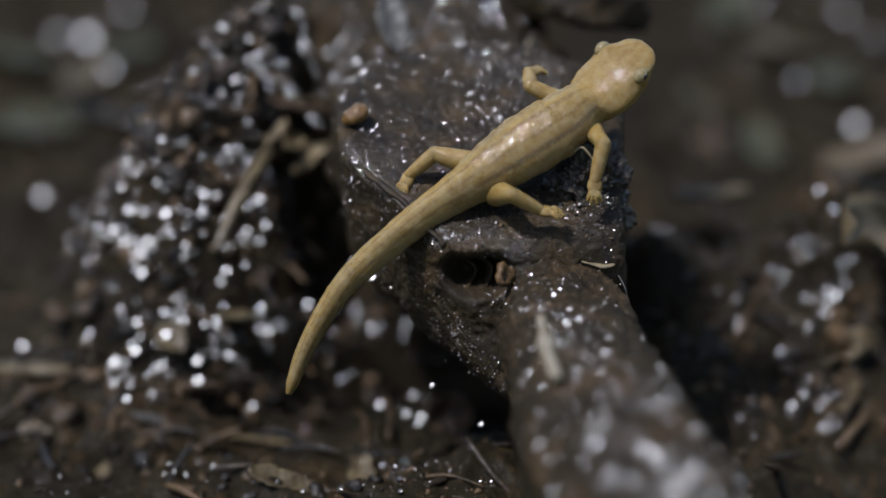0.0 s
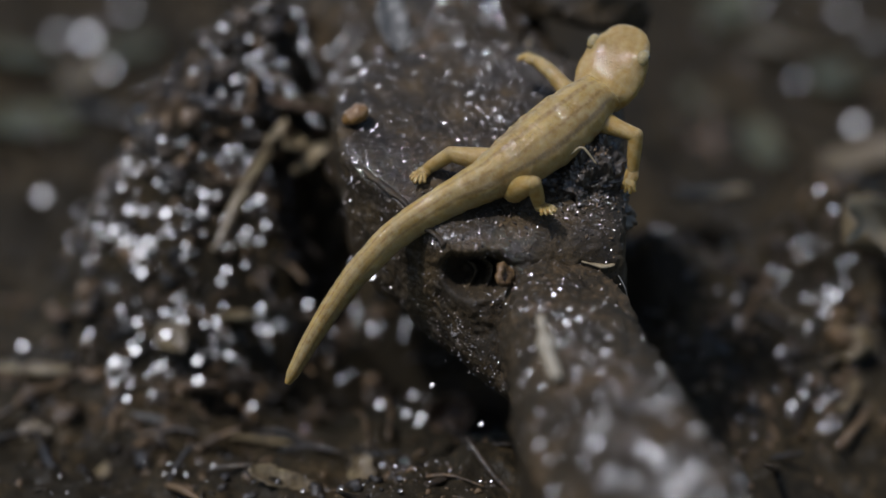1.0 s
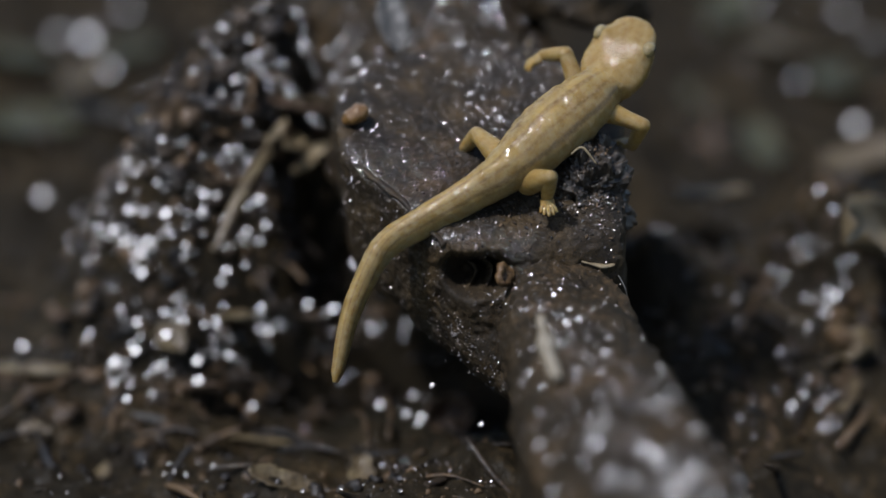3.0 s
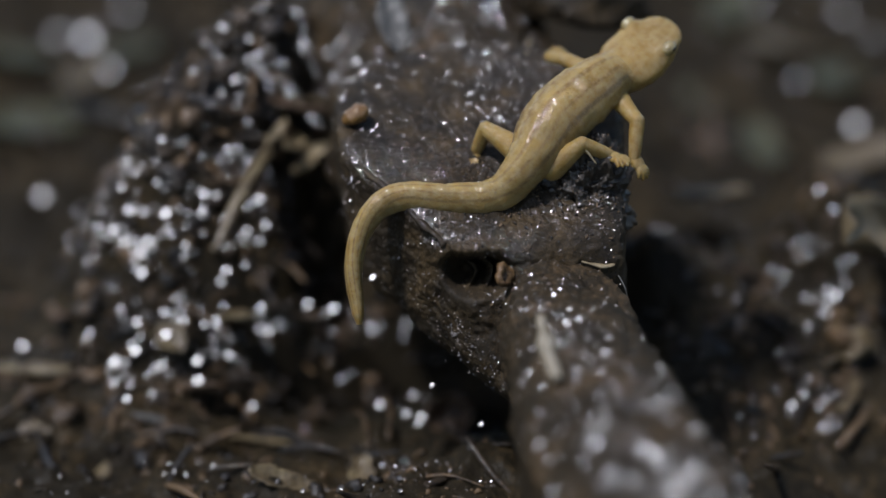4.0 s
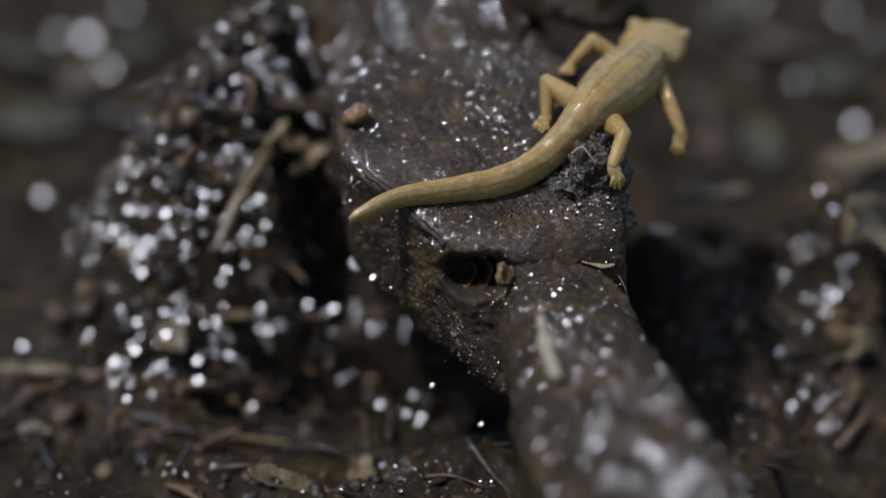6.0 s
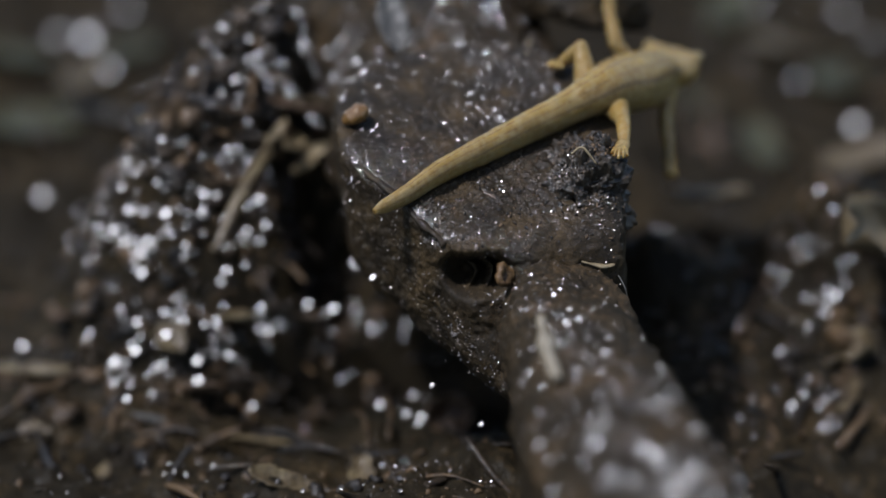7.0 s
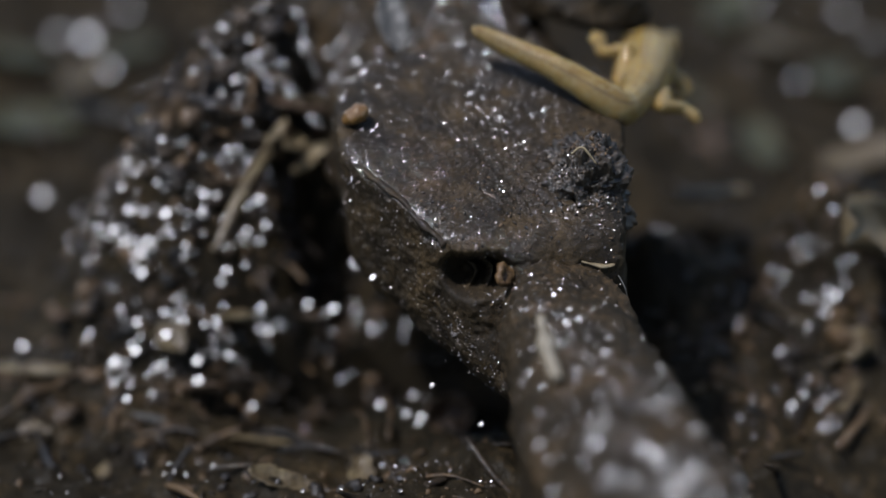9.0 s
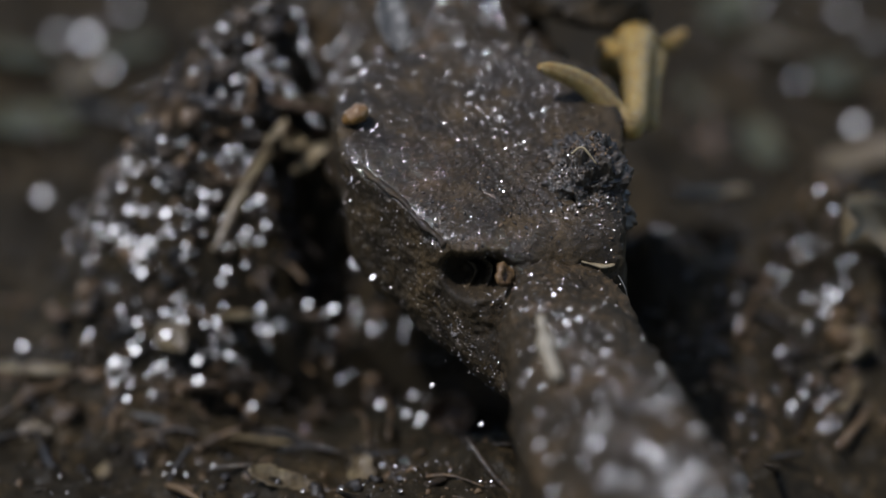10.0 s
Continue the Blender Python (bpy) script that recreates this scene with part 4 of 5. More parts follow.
def motions():
    posture(0.0,
            ((14.68, 9.59, 11.94), (13.68, 8.75, 10.93), (11.85, 7.49, 9.50), (8.68, 5.56, 7.37), (5.16, 3.91, 5.71), (2.15, 2.41, 4.17), (-1.58, 1.13, 1.96), (-5.22, -0.38, -0.67), (-7.04, -1.30, -2.24), (-8.34, -2.21, -3.82), (-9.88, -3.62, -6.28), (-11.09, -5.20, -9.01)),
            ((6.37, 7.90, 9.09), (6.27, 10.50, 8.95), (7.35, 11.48, 8.61)),
            ((11.42, 2.69, 7.08), (10.83, 1.51, 4.84), (10.76, 0.78, 3.54)),
            ((-0.59, 4.38, 5.42), (-2.42, 4.54, 3.58), (-3.18, 3.80, 2.25)),
            ((4.82, -0.61, 4.77), (6.86, -0.08, 3.24), (8.53, -0.30, 3.02)))
    posture(0.3,
            ((13.66, 11.00, 11.95), (13.14, 9.97, 10.85), (11.92, 8.46, 9.30), (8.91, 6.23, 7.26), (5.37, 4.23, 5.68), (2.35, 2.45, 4.24), (-1.38, 1.17, 2.03), (-5.02, -0.32, -0.56), (-6.96, -1.25, -2.17), (-8.26, -2.21, -3.82), (-9.88, -3.62, -6.28), (-11.09, -5.20, -9.01)),
            ((6.43, 8.56, 8.97), (6.08, 11.13, 8.78), (7.16, 12.17, 8.73)),
            ((11.63, 3.42, 6.84), (11.13, 2.22, 4.59), (11.03, 1.49, 3.28)),
            ((-0.50, 4.35, 5.33), (-2.42, 4.53, 3.58), (-3.23, 3.47, 2.53)),
            ((5.02, -0.59, 4.62), (6.68, 0.23, 2.79), (8.36, 0.04, 2.63)))
    posture(0.5,
            ((13.50, 12.82, 11.61), (13.63, 11.63, 10.56), (12.55, 10.13, 9.35), (10.87, 8.16, 7.84), (7.18, 5.18, 5.96), (3.64, 2.61, 4.52), (0.24, 0.53, 3.45), (-3.15, -1.73, 2.19), (-4.92, -3.34, 1.06), (-6.41, -4.90, -0.09), (-8.40, -7.40, -2.03), (-10.23, -9.57, -3.67)),
            ((7.42, 9.72, 9.19), (5.67, 10.26, 7.35), (4.79, 9.73, 6.25)),
            ((14.29, 6.76, 6.40), (14.92, 6.58, 3.88), (14.80, 5.88, 2.57)),
            ((0.63, 4.50, 5.28), (-1.40, 5.06, 3.76), (-3.04, 5.43, 3.57)),
            ((6.42, -0.06, 5.15), (6.90, 1.14, 2.89), (7.65, -0.38, 3.04)))
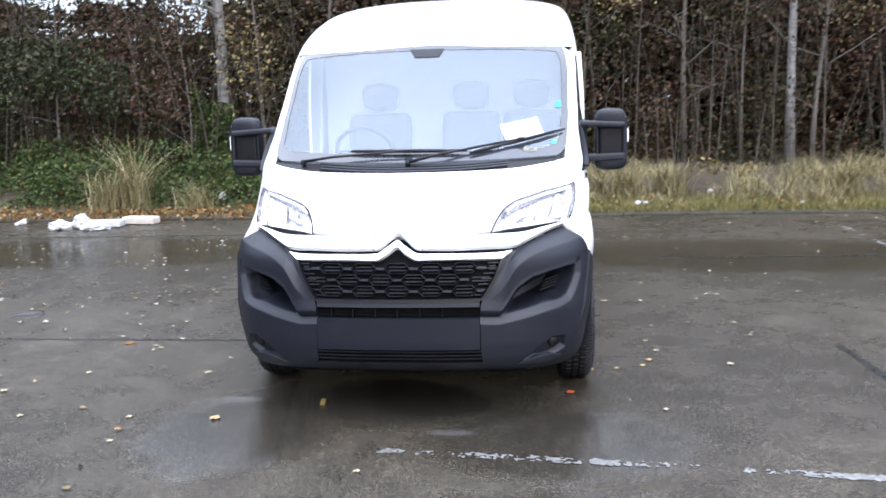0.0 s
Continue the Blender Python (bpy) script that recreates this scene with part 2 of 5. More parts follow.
M["amber"] = surface("amber_lens", (0.45, 0.17, 0.14), (0.58, 0.28, 0.24), (0.1, 0.2), 60, 200, 0.2)
M["steel"] = surface("silver_painted_steel", (0.58, 0.575, 0.595), (0.70, 0.69, 0.71), (0.26, 0.38), 18, 260, 0.06, metal=0.75, coat=0.15)
M["bolt"] = surface("zinc_bolt", (0.42, 0.42, 0.44), (0.58, 0.58, 0.60), (0.25, 0.4), 90, 400, 0.2, metal=0.6)
M["bolt_dark"] = surface("dull_dark_bolt", (0.10, 0.10, 0.105), (0.19, 0.19, 0.20), (0.4, 0.6), 90, 400, 0.2, metal=0.3)
M["asphalt"] = asphalt()
M["soil"] = soil()
M["paper"] = surface("white_paper", (0.78, 0.78, 0.77), (0.84, 0.84, 0.83), (0.7, 0.85), 10, 100, 0.05)
M["tape"] = surface("turquoise_tape", (0.02, 0.30, 0.31), (0.04, 0.42, 0.43), (0.5, 0.6), 20, 100, 0.0)
M["chalk"] = surface("yellow_marker", (0.32, 0.33, 0.19), (0.5, 0.49, 0.30), (0.7, 0.9), 60, 300, 0.0)
M["dash"] = surface("dashboard_grey", (0.03, 0.031, 0.034), (0.05, 0.05, 0.055), (0.5, 0.65), 10, 300, 0.2)
M["seat"] = surface("seat_fabric", (0.07, 0.07, 0.08), (0.11, 0.11, 0.12), (0.8, 0.95), 12, 90, 0.0, 0.002, spec=0.0)
M["grey_panel"] = surface("light_grey_lining", (0.6, 0.6, 0.62), (0.7, 0.7, 0.72), (0.5, 0.7), 6, 60, 0.1)
M["line_paint"] = surface("worn_road_paint", (0.055, 0.054, 0.052), (0.20, 0.20, 0.195), (0.35, 0.6), 28, 120, 0.5, 0.003)
M["concrete"] = surface("kerb_concrete", (0.018, 0.019, 0.012), (0.06, 0.056, 0.042), (0.75, 0.95), 8, 60, 0.6, 0.006, spec=0.12)
M["crack"] = surface("tar_seam", (0.012, 0.012, 0.012), (0.022, 0.021, 0.02), (0.2, 0.45), 15, 80, 0.4, 0.003)
M["cast_iron"] = surface("cast_iron", (0.03, 0.028, 0.026), (0.06, 0.055, 0.05), (0.4, 0.6), 30, 200, 0.5, 0.002, metal=0.6)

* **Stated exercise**
Go back to the records above and write them out exactly, without the pictures.

* **Full solution**
0.0 s
1.0 s
3.0 s
4.0 s
6.0 s
7.0 s
9.0 s
10.0 s
Continue the Blender Python (bpy) script that recreates this scene with part 4 of 5. More parts follow.
def motions():
    posture(0.0,
            ((14.68, 9.59, 11.94), (13.68, 8.75, 10.93), (11.85, 7.49, 9.50), (8.68, 5.56, 7.37), (5.16, 3.91, 5.71), (2.15, 2.41, 4.17), (-1.58, 1.13, 1.96), (-5.22, -0.38, -0.67), (-7.04, -1.30, -2.24), (-8.34, -2.21, -3.82), (-9.88, -3.62, -6.28), (-11.09, -5.20, -9.01)),
            ((6.37, 7.90, 9.09), (6.27, 10.50, 8.95), (7.35, 11.48, 8.61)),
            ((11.42, 2.69, 7.08), (10.83, 1.51, 4.84), (10.76, 0.78, 3.54)),
            ((-0.59, 4.38, 5.42), (-2.42, 4.54, 3.58), (-3.18, 3.80, 2.25)),
            ((4.82, -0.61, 4.77), (6.86, -0.08, 3.24), (8.53, -0.30, 3.02)))
    posture(0.3,
            ((13.66, 11.00, 11.95), (13.14, 9.97, 10.85), (11.92, 8.46, 9.30), (8.91, 6.23, 7.26), (5.37, 4.23, 5.68), (2.35, 2.45, 4.24), (-1.38, 1.17, 2.03), (-5.02, -0.32, -0.56), (-6.96, -1.25, -2.17), (-8.26, -2.21, -3.82), (-9.88, -3.62, -6.28), (-11.09, -5.20, -9.01)),
            ((6.43, 8.56, 8.97), (6.08, 11.13, 8.78), (7.16, 12.17, 8.73)),
            ((11.63, 3.42, 6.84), (11.13, 2.22, 4.59), (11.03, 1.49, 3.28)),
            ((-0.50, 4.35, 5.33), (-2.42, 4.53, 3.58), (-3.23, 3.47, 2.53)),
            ((5.02, -0.59, 4.62), (6.68, 0.23, 2.79), (8.36, 0.04, 2.63)))
    posture(0.5,
            ((13.50, 12.82, 11.61), (13.63, 11.63, 10.56), (12.55, 10.13, 9.35), (10.87, 8.16, 7.84), (7.18, 5.18, 5.96), (3.64, 2.61, 4.52), (0.24, 0.53, 3.45), (-3.15, -1.73, 2.19), (-4.92, -3.34, 1.06), (-6.41, -4.90, -0.09), (-8.40, -7.40, -2.03), (-10.23, -9.57, -3.67)),
            ((7.42, 9.72, 9.19), (5.67, 10.26, 7.35), (4.79, 9.73, 6.25)),
            ((14.29, 6.76, 6.40), (14.92, 6.58, 3.88), (14.80, 5.88, 2.57)),
            ((0.63, 4.50, 5.28), (-1.40, 5.06, 3.76), (-3.04, 5.43, 3.57)),
            ((6.42, -0.06, 5.15), (6.90, 1.14, 2.89), (7.65, -0.38, 3.04)))
0.0 s
Continue the Blender Python (bpy) script that recreates this scene with part 2 of 5. More parts follow.
M["amber"] = surface("amber_lens", (0.45, 0.17, 0.14), (0.58, 0.28, 0.24), (0.1, 0.2), 60, 200, 0.2)
M["steel"] = surface("silver_painted_steel", (0.58, 0.575, 0.595), (0.70, 0.69, 0.71), (0.26, 0.38), 18, 260, 0.06, metal=0.75, coat=0.15)
M["bolt"] = surface("zinc_bolt", (0.42, 0.42, 0.44), (0.58, 0.58, 0.60), (0.25, 0.4), 90, 400, 0.2, metal=0.6)
M["bolt_dark"] = surface("dull_dark_bolt", (0.10, 0.10, 0.105), (0.19, 0.19, 0.20), (0.4, 0.6), 90, 400, 0.2, metal=0.3)
M["asphalt"] = asphalt()
M["soil"] = soil()
M["paper"] = surface("white_paper", (0.78, 0.78, 0.77), (0.84, 0.84, 0.83), (0.7, 0.85), 10, 100, 0.05)
M["tape"] = surface("turquoise_tape", (0.02, 0.30, 0.31), (0.04, 0.42, 0.43), (0.5, 0.6), 20, 100, 0.0)
M["chalk"] = surface("yellow_marker", (0.32, 0.33, 0.19), (0.5, 0.49, 0.30), (0.7, 0.9), 60, 300, 0.0)
M["dash"] = surface("dashboard_grey", (0.03, 0.031, 0.034), (0.05, 0.05, 0.055), (0.5, 0.65), 10, 300, 0.2)
M["seat"] = surface("seat_fabric", (0.07, 0.07, 0.08), (0.11, 0.11, 0.12), (0.8, 0.95), 12, 90, 0.0, 0.002, spec=0.0)
M["grey_panel"] = surface("light_grey_lining", (0.6, 0.6, 0.62), (0.7, 0.7, 0.72), (0.5, 0.7), 6, 60, 0.1)
M["line_paint"] = surface("worn_road_paint", (0.055, 0.054, 0.052), (0.20, 0.20, 0.195), (0.35, 0.6), 28, 120, 0.5, 0.003)
M["concrete"] = surface("kerb_concrete", (0.018, 0.019, 0.012), (0.06, 0.056, 0.042), (0.75, 0.95), 8, 60, 0.6, 0.006, spec=0.12)
M["crack"] = surface("tar_seam", (0.012, 0.012, 0.012), (0.022, 0.021, 0.02), (0.2, 0.45), 15, 80, 0.4, 0.003)
M["cast_iron"] = surface("cast_iron", (0.03, 0.028, 0.026), (0.06, 0.055, 0.05), (0.4, 0.6), 30, 200, 0.5, 0.002, metal=0.6)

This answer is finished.